> [Do this]: Output the material beneath this task exactly, images excluded.
+++
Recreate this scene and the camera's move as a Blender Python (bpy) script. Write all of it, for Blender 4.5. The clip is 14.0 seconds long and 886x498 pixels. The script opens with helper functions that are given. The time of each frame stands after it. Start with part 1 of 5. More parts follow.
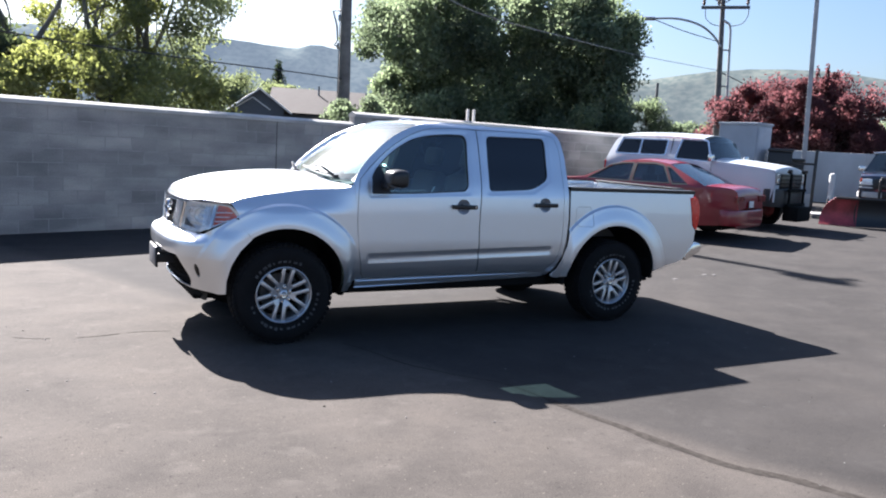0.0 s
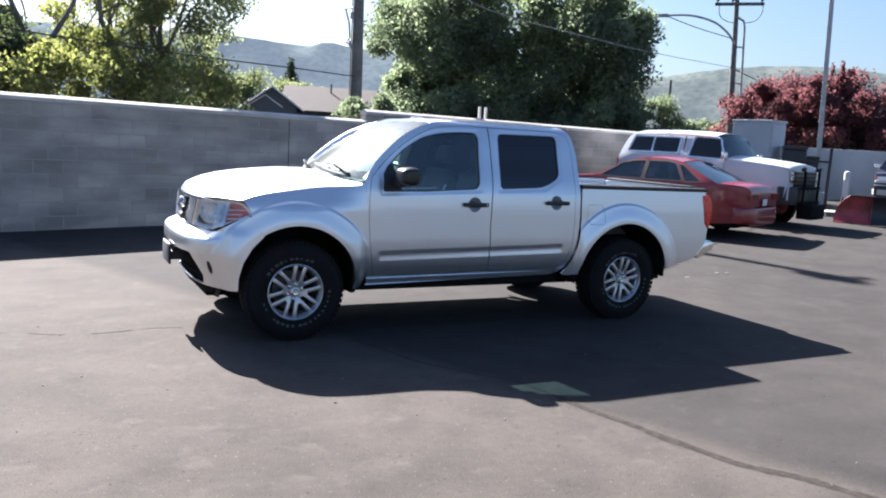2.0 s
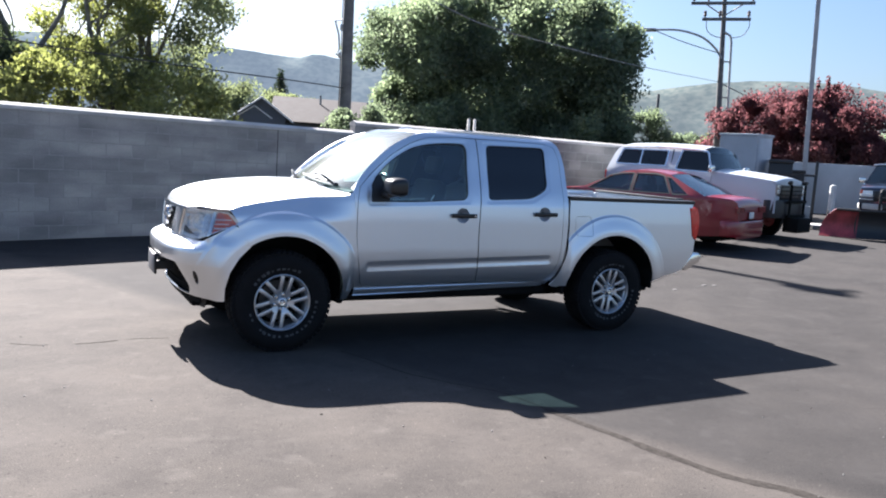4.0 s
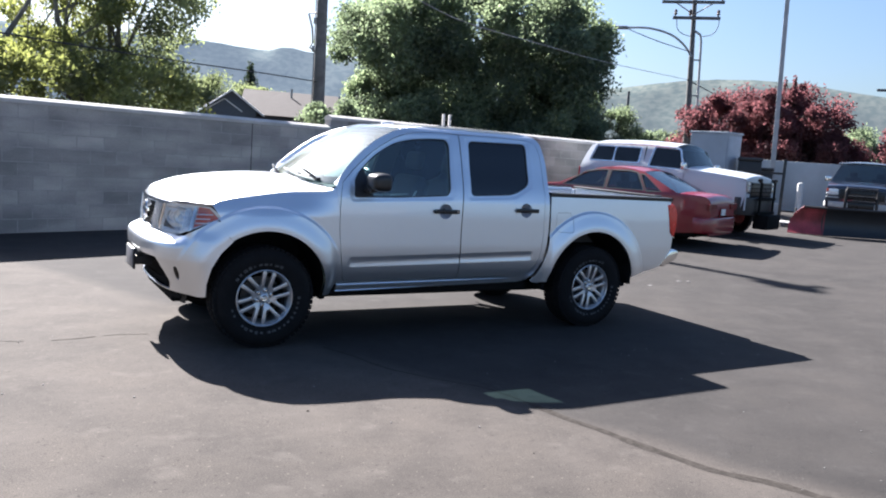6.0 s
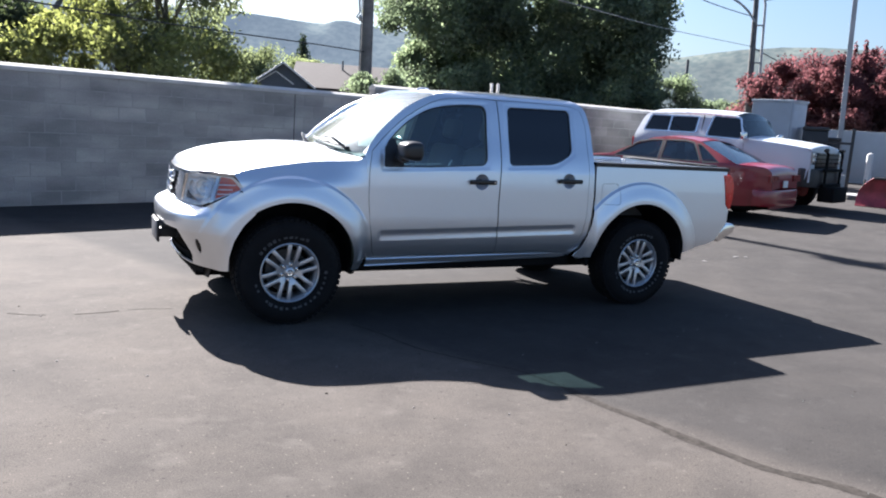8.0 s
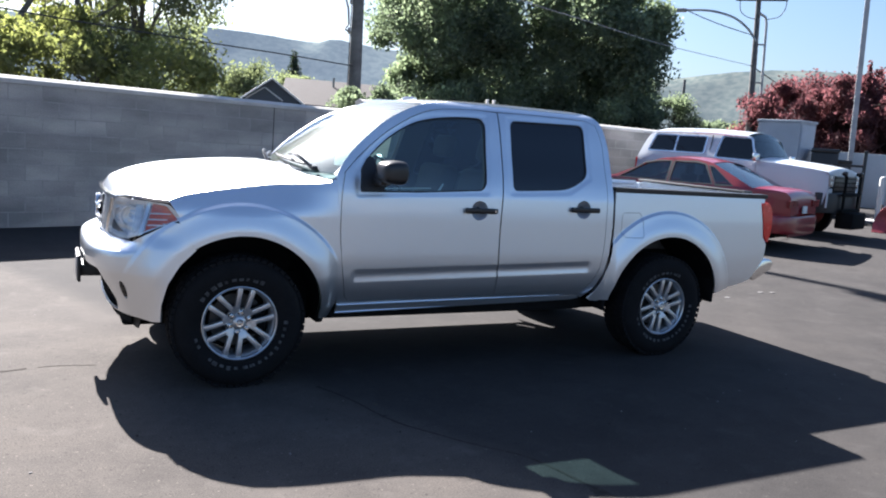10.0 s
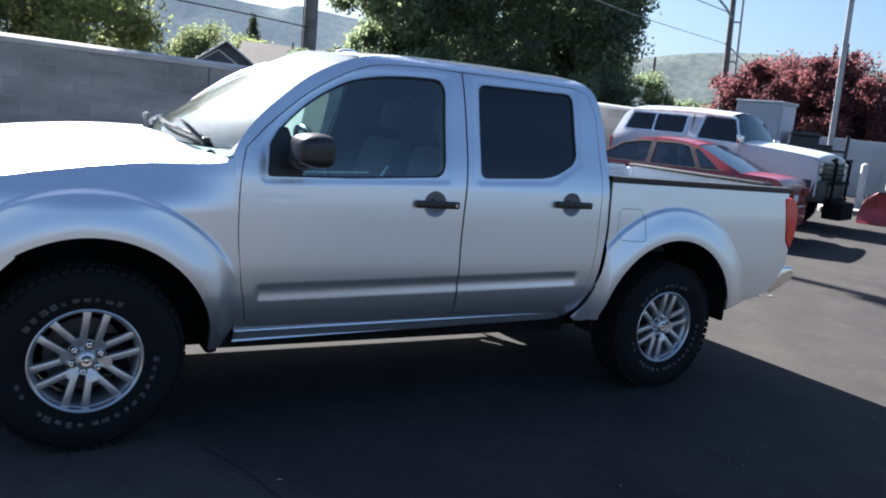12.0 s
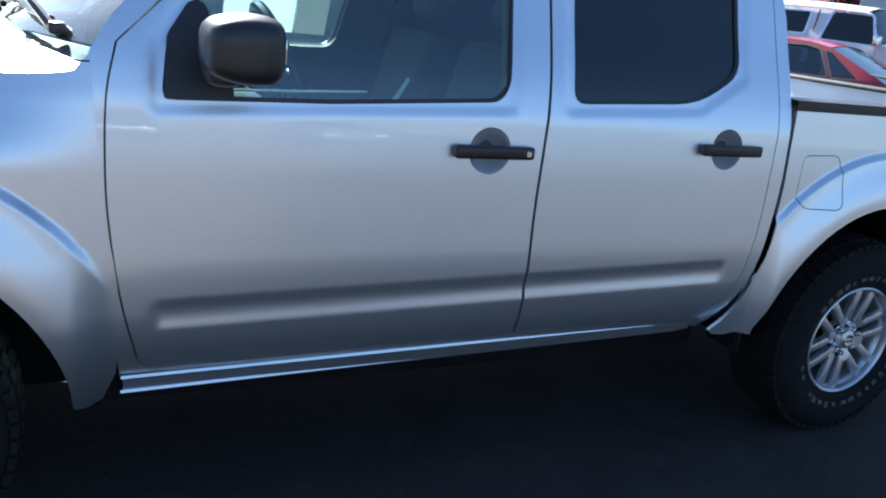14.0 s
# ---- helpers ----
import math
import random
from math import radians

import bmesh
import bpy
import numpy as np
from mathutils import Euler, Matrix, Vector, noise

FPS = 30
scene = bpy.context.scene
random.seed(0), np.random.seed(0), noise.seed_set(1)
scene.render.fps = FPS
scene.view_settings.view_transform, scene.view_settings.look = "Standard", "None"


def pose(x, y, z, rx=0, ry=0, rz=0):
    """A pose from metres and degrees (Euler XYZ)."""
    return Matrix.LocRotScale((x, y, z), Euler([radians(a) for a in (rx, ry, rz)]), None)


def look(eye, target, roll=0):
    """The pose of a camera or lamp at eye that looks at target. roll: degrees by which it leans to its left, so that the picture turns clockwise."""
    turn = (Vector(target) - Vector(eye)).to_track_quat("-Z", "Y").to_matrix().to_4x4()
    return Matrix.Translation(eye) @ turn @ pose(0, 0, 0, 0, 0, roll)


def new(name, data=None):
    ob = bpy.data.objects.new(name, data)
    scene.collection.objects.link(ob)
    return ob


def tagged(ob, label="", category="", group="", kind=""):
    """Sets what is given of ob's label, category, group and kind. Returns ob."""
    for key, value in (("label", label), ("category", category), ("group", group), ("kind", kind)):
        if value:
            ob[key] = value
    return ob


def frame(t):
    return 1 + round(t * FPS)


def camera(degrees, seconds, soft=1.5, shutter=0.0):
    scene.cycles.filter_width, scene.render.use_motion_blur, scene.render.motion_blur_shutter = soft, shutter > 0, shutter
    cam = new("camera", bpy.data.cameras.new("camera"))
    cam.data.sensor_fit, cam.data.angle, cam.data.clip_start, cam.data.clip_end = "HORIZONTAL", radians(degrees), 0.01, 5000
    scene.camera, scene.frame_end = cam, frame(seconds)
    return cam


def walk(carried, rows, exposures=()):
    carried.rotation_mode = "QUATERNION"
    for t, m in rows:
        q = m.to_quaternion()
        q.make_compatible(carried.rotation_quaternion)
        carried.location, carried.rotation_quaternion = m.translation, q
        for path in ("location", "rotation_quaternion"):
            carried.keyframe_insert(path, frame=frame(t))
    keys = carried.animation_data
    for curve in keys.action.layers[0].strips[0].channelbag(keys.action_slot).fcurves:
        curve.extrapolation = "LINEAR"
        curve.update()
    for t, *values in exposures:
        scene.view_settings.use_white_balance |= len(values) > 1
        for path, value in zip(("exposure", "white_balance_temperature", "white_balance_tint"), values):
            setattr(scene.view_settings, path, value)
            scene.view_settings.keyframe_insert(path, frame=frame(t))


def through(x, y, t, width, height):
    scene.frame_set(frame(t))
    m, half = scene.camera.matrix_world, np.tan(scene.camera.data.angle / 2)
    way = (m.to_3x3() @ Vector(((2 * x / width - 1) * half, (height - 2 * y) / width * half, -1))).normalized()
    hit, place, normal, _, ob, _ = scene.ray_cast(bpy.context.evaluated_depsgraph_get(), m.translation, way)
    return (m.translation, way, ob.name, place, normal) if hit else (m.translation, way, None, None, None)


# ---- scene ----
cam = camera(59.0, 14.0, 2.0)
PATH = [
    (0, (-1.762, -6.606, 1.59), (-0.813, -4.865, 1.326), 3.3),
    (0.5, (-1.759, -6.6, 1.593), (-0.808, -4.858, 1.347), 3.7),
    (1, (-1.767, -6.617, 1.593), (-0.84, -4.862, 1.346), 3.6),
    (1.5, (-1.772, -6.62, 1.602), (-0.873, -4.852, 1.352), 2.8),
    (2, (-1.762, -6.619, 1.593), (-0.84, -4.865, 1.321), 3.3),
    (2.5, (-1.765, -6.617, 1.596), (-0.819, -4.874, 1.341), 3.4),
    (3, (-1.753, -6.612, 1.597), (-0.792, -4.876, 1.351), 3.8),
    (3.2, (-1.748, -6.62, 1.584), (-0.797, -4.878, 1.339), 3.5),
    (5.3, (-1.77, -6.59, 1.581), (-0.825, -4.843, 1.344), 3.8),
    (5.5, (-1.785, -6.587, 1.579), (-0.832, -4.846, 1.333), 3.7),
    (6, (-1.839, -6.55, 1.579), (-0.824, -4.844, 1.332), 4.1),
    (6.5, (-1.867, -6.54, 1.574), (-0.847, -4.836, 1.335), 3.9),
    (7, (-1.818, -6.5, 1.566), (-0.788, -4.806, 1.302), 4.0),
    (7.5, (-1.662, -6.437, 1.552), (-0.749, -4.68, 1.273), 3.2),
    (8, (-1.537, -6.32, 1.543), (-0.643, -4.56, 1.219), 3.8),
    (8.5, (-1.467, -6.038, 1.534), (-0.562, -4.283, 1.221), 5.9),
    (9, (-1.359, -5.82, 1.528), (-0.408, -4.087, 1.225), 4.8),
    (9.2, (-1.289, -5.724, 1.521), (-0.368, -3.971, 1.246), 3.9),
    (11.3, (-0.582, -4.651, 1.517), (0.326, -2.897, 1.2), 5.2),
    (11.5, (-0.507, -4.541, 1.508), (0.4, -2.795, 1.147), 6.0),
    (11.8, (-0.408, -4.345, 1.514), (0.564, -2.627, 1.198), 5.8),
    (12, (-0.33, -4.183, 1.505), (0.666, -2.482, 1.171), 6.0),
    (12.2, (-0.244, -4.063, 1.486), (0.707, -2.357, 1.065), 7.2),
    (12.5, (-0.121, -3.885, 1.419), (0.874, -2.221, 0.927), 6.0),
    (12.8, (0.028, -3.68, 1.462), (0.870, -1.916, 1.053), 4.2),
    (13, (0.095, -3.5, 1.478), (0.921, -1.753, 0.962), 7.6),
    (13.2, (0.18, -3.37, 1.465), (0.982, -1.622, 0.913), 8.2),
    (13.5, (0.287, -3.074, 1.452), (1.103, -1.341, 0.877), 7.4),
    (13.8, (0.434, -2.895, 1.454), (1.215, -1.15, 0.865), 6.4),
    (14, (0.525, -2.719, 1.437), (1.368, -1.004, 0.846), 6.6),
]
EXPOSURES = [(0, 2.39, 5560, 13), (9.0, 2.37, 5520, 12), (11.5, 2.46, 5520, 11), (12.0, 2.36, 5480, 10), (12.5, 2.29, 5400, 9), (12.8, 2.72, 5400, 9), (13.2, 2.72, 5340, 8), (14.0, 2.84, 5310, 8)]
walk(cam, [(t, look(eye, target, roll)) for t, eye, target, roll in PATH], EXPOSURES)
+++
> [Solution for this problem]:
Recreate this scene and the camera's move as a Blender Python (bpy) script. Write all of it, for Blender 4.5. The clip is 14.0 seconds long and 886x498 pixels. The script opens with helper functions that are given. The time of each frame stands after it. Start with part 1 of 5. More parts follow.
0.0 s
2.0 s
4.0 s
6.0 s
8.0 s
10.0 s
12.0 s
14.0 s
# ---- helpers ----
import math
import random
from math import radians

import bmesh
import bpy
import numpy as np
from mathutils import Euler, Matrix, Vector, noise

FPS = 30
scene = bpy.context.scene
random.seed(0), np.random.seed(0), noise.seed_set(1)
scene.render.fps = FPS
scene.view_settings.view_transform, scene.view_settings.look = "Standard", "None"


def pose(x, y, z, rx=0, ry=0, rz=0):
    """A pose from metres and degrees (Euler XYZ)."""
    return Matrix.LocRotScale((x, y, z), Euler([radians(a) for a in (rx, ry, rz)]), None)


def look(eye, target, roll=0):
    """The pose of a camera or lamp at eye that looks at target. roll: degrees by which it leans to its left, so that the picture turns clockwise."""
    turn = (Vector(target) - Vector(eye)).to_track_quat("-Z", "Y").to_matrix().to_4x4()
    return Matrix.Translation(eye) @ turn @ pose(0, 0, 0, 0, 0, roll)


def new(name, data=None):
    ob = bpy.data.objects.new(name, data)
    scene.collection.objects.link(ob)
    return ob


def tagged(ob, label="", category="", group="", kind=""):
    """Sets what is given of ob's label, category, group and kind. Returns ob."""
    for key, value in (("label", label), ("category", category), ("group", group), ("kind", kind)):
        if value:
            ob[key] = value
    return ob


def frame(t):
    return 1 + round(t * FPS)


def camera(degrees, seconds, soft=1.5, shutter=0.0):
    scene.cycles.filter_width, scene.render.use_motion_blur, scene.render.motion_blur_shutter = soft, shutter > 0, shutter
    cam = new("camera", bpy.data.cameras.new("camera"))
    cam.data.sensor_fit, cam.data.angle, cam.data.clip_start, cam.data.clip_end = "HORIZONTAL", radians(degrees), 0.01, 5000
    scene.camera, scene.frame_end = cam, frame(seconds)
    return cam


def walk(carried, rows, exposures=()):
    carried.rotation_mode = "QUATERNION"
    for t, m in rows:
        q = m.to_quaternion()
        q.make_compatible(carried.rotation_quaternion)
        carried.location, carried.rotation_quaternion = m.translation, q
        for path in ("location", "rotation_quaternion"):
            carried.keyframe_insert(path, frame=frame(t))
    keys = carried.animation_data
    for curve in keys.action.layers[0].strips[0].channelbag(keys.action_slot).fcurves:
        curve.extrapolation = "LINEAR"
        curve.update()
    for t, *values in exposures:
        scene.view_settings.use_white_balance |= len(values) > 1
        for path, value in zip(("exposure", "white_balance_temperature", "white_balance_tint"), values):
            setattr(scene.view_settings, path, value)
            scene.view_settings.keyframe_insert(path, frame=frame(t))


def through(x, y, t, width, height):
    scene.frame_set(frame(t))
    m, half = scene.camera.matrix_world, np.tan(scene.camera.data.angle / 2)
    way = (m.to_3x3() @ Vector(((2 * x / width - 1) * half, (height - 2 * y) / width * half, -1))).normalized()
    hit, place, normal, _, ob, _ = scene.ray_cast(bpy.context.evaluated_depsgraph_get(), m.translation, way)
    return (m.translation, way, ob.name, place, normal) if hit else (m.translation, way, None, None, None)


# ---- scene ----
cam = camera(59.0, 14.0, 2.0)
PATH = [
    (0, (-1.762, -6.606, 1.59), (-0.813, -4.865, 1.326), 3.3),
    (0.5, (-1.759, -6.6, 1.593), (-0.808, -4.858, 1.347), 3.7),
    (1, (-1.767, -6.617, 1.593), (-0.84, -4.862, 1.346), 3.6),
    (1.5, (-1.772, -6.62, 1.602), (-0.873, -4.852, 1.352), 2.8),
    (2, (-1.762, -6.619, 1.593), (-0.84, -4.865, 1.321), 3.3),
    (2.5, (-1.765, -6.617, 1.596), (-0.819, -4.874, 1.341), 3.4),
    (3, (-1.753, -6.612, 1.597), (-0.792, -4.876, 1.351), 3.8),
    (3.2, (-1.748, -6.62, 1.584), (-0.797, -4.878, 1.339), 3.5),
    (5.3, (-1.77, -6.59, 1.581), (-0.825, -4.843, 1.344), 3.8),
    (5.5, (-1.785, -6.587, 1.579), (-0.832, -4.846, 1.333), 3.7),
    (6, (-1.839, -6.55, 1.579), (-0.824, -4.844, 1.332), 4.1),
    (6.5, (-1.867, -6.54, 1.574), (-0.847, -4.836, 1.335), 3.9),
    (7, (-1.818, -6.5, 1.566), (-0.788, -4.806, 1.302), 4.0),
    (7.5, (-1.662, -6.437, 1.552), (-0.749, -4.68, 1.273), 3.2),
    (8, (-1.537, -6.32, 1.543), (-0.643, -4.56, 1.219), 3.8),
    (8.5, (-1.467, -6.038, 1.534), (-0.562, -4.283, 1.221), 5.9),
    (9, (-1.359, -5.82, 1.528), (-0.408, -4.087, 1.225), 4.8),
    (9.2, (-1.289, -5.724, 1.521), (-0.368, -3.971, 1.246), 3.9),
    (11.3, (-0.582, -4.651, 1.517), (0.326, -2.897, 1.2), 5.2),
    (11.5, (-0.507, -4.541, 1.508), (0.4, -2.795, 1.147), 6.0),
    (11.8, (-0.408, -4.345, 1.514), (0.564, -2.627, 1.198), 5.8),
    (12, (-0.33, -4.183, 1.505), (0.666, -2.482, 1.171), 6.0),
    (12.2, (-0.244, -4.063, 1.486), (0.707, -2.357, 1.065), 7.2),
    (12.5, (-0.121, -3.885, 1.419), (0.874, -2.221, 0.927), 6.0),
    (12.8, (0.028, -3.68, 1.462), (0.870, -1.916, 1.053), 4.2),
    (13, (0.095, -3.5, 1.478), (0.921, -1.753, 0.962), 7.6),
    (13.2, (0.18, -3.37, 1.465), (0.982, -1.622, 0.913), 8.2),
    (13.5, (0.287, -3.074, 1.452), (1.103, -1.341, 0.877), 7.4),
    (13.8, (0.434, -2.895, 1.454), (1.215, -1.15, 0.865), 6.4),
    (14, (0.525, -2.719, 1.437), (1.368, -1.004, 0.846), 6.6),
]
EXPOSURES = [(0, 2.39, 5560, 13), (9.0, 2.37, 5520, 12), (11.5, 2.46, 5520, 11), (12.0, 2.36, 5480, 10), (12.5, 2.29, 5400, 9), (12.8, 2.72, 5400, 9), (13.2, 2.72, 5340, 8), (14.0, 2.84, 5310, 8)]
walk(cam, [(t, look(eye, target, roll)) for t, eye, target, roll in PATH], EXPOSURES)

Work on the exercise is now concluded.